The MFAI program, emphasizes Liang, leverages the finance department’s exceptional strengths in derivatives and other alternative investments. Most of Its students, he adds, have nonfinancial backgrounds in business, economics, the sciences, and technology. They comprise UMass undergraduate and graduate alumni and additional students recruited by Liang from China. “Ours is the first program of its kind,” he underscores. “We continue to adapt it to make it more market driven and competitive.”

Breaking New Ground

Isenberg’s one-year Master of Finance in Alternative Investments (MFAI) is a natural fit for the school, playing to its world-class strengths in derivatives and alternative investments. Isenberg is the home of the Center for International Securities and Derivatives Markets (CISDM), which partners with the profession’s organization—the Chartered Alternative Investment Analyst Association (CAIA).

After three years of preparation and extensive recruiting on the UMass Amherst campus and overseas, the on-campus MFAI program welcomed its first class in September 2019 (pictured).

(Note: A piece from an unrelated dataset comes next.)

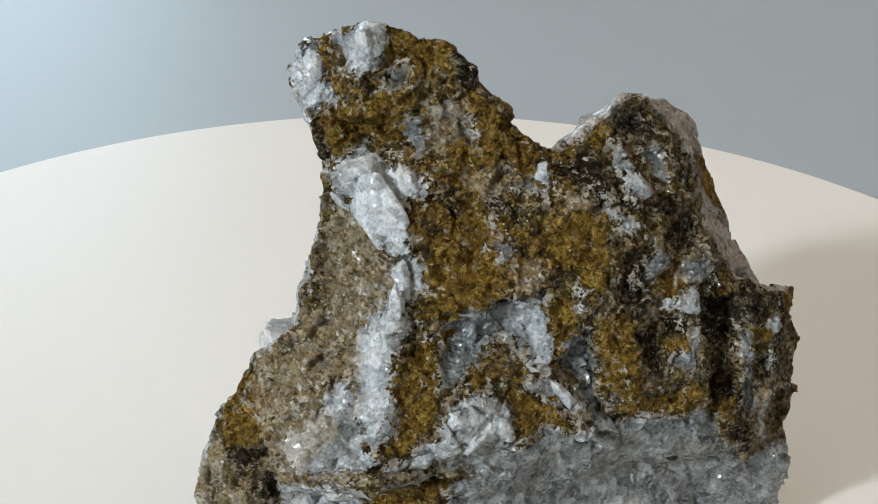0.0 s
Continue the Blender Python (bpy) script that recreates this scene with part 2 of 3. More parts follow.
tagged(part("wall_south", box(X0 - 0.1, X1 + 0.1, Y0 - 0.1, Y0, FLOOR_Z, CEIL_Z), WALL), "plain warm white painted wall", "wall", kind="structure")
tagged(part("wall_east", box(X1, X1 + 0.1, Y0, Y1, FLOOR_Z, CEIL_Z), WALL), "plain warm white painted wall", "wall", kind="structure")
bm = bmesh.new()
WY0, WY1, WZ0, WZ1 = -1.78, -0.98, 0.42, 1.36
add_box(bm, X0 - 0.1, X0, Y0, WY0, FLOOR_Z, CEIL_Z)
add_box(bm, X0 - 0.1, X0, WY1, Y1, FLOOR_Z, CEIL_Z)
add_box(bm, X0 - 0.1, X0, WY0, WY1, FLOOR_Z, WZ0)
add_box(bm, X0 - 0.1, X0, WY0, WY1, WZ1, CEIL_Z)
tagged(part("wall_west", bm, WALL), "plain warm white painted wall with a window opening", "wall", kind="structure")
window = tagged(new("window_1"), "white framed window letting in cool daylight", "window", kind="structure")
bm = bmesh.new()
for a in ((WY0, WY0 + 0.05, WZ0, WZ1), (WY1 - 0.05, WY1, WZ0, WZ1), (WY0 + 0.05, WY1 - 0.05, WZ0, WZ0 + 0.05), (WY0 + 0.05, WY1 - 0.05, WZ1 - 0.05, WZ1)):
    add_box(bm, X0 - 0.08, X0 - 0.03, *a)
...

The cohort comprised UMass Amherst alumni with undergraduate and graduate degrees in business, economics, the sciences, and technology. It also included students from China, the upshot of personal canvassing at Chinese universities by the program’s director, Bing Liang.

To gain their MFAI degrees, students complete ten courses—four in both the fall and spring semesters and two in the summer. They build a conceptual foundation with courses in corporate finance, business data analysis, derivatives strategies and risk management, and alternative investments. In the spring, they take courses devoted to hedge funds, private equity and venture capital, emerging markets, and financial sustainability and governance issues. The final two course titles, in the summer, speak for themselves—Real Assets: Real Estate, Infrastructure and Beyond and Managing the Managers: Asset Allocation, Funds of Hedge Funds & Due Diligence.

Alternative investments is the fastest-growing asset management subdiscipline, both in the U.S. and overseas, emphasizes Liang. Isenberg’s rigorous program, he adds, confers differentiating skills that can markedly accelerate career advancement. “There are hundreds of finance programs worldwide, but we stand alone in our alternative investment focus,” he observes. “Our faculty and resources are unparalleled.”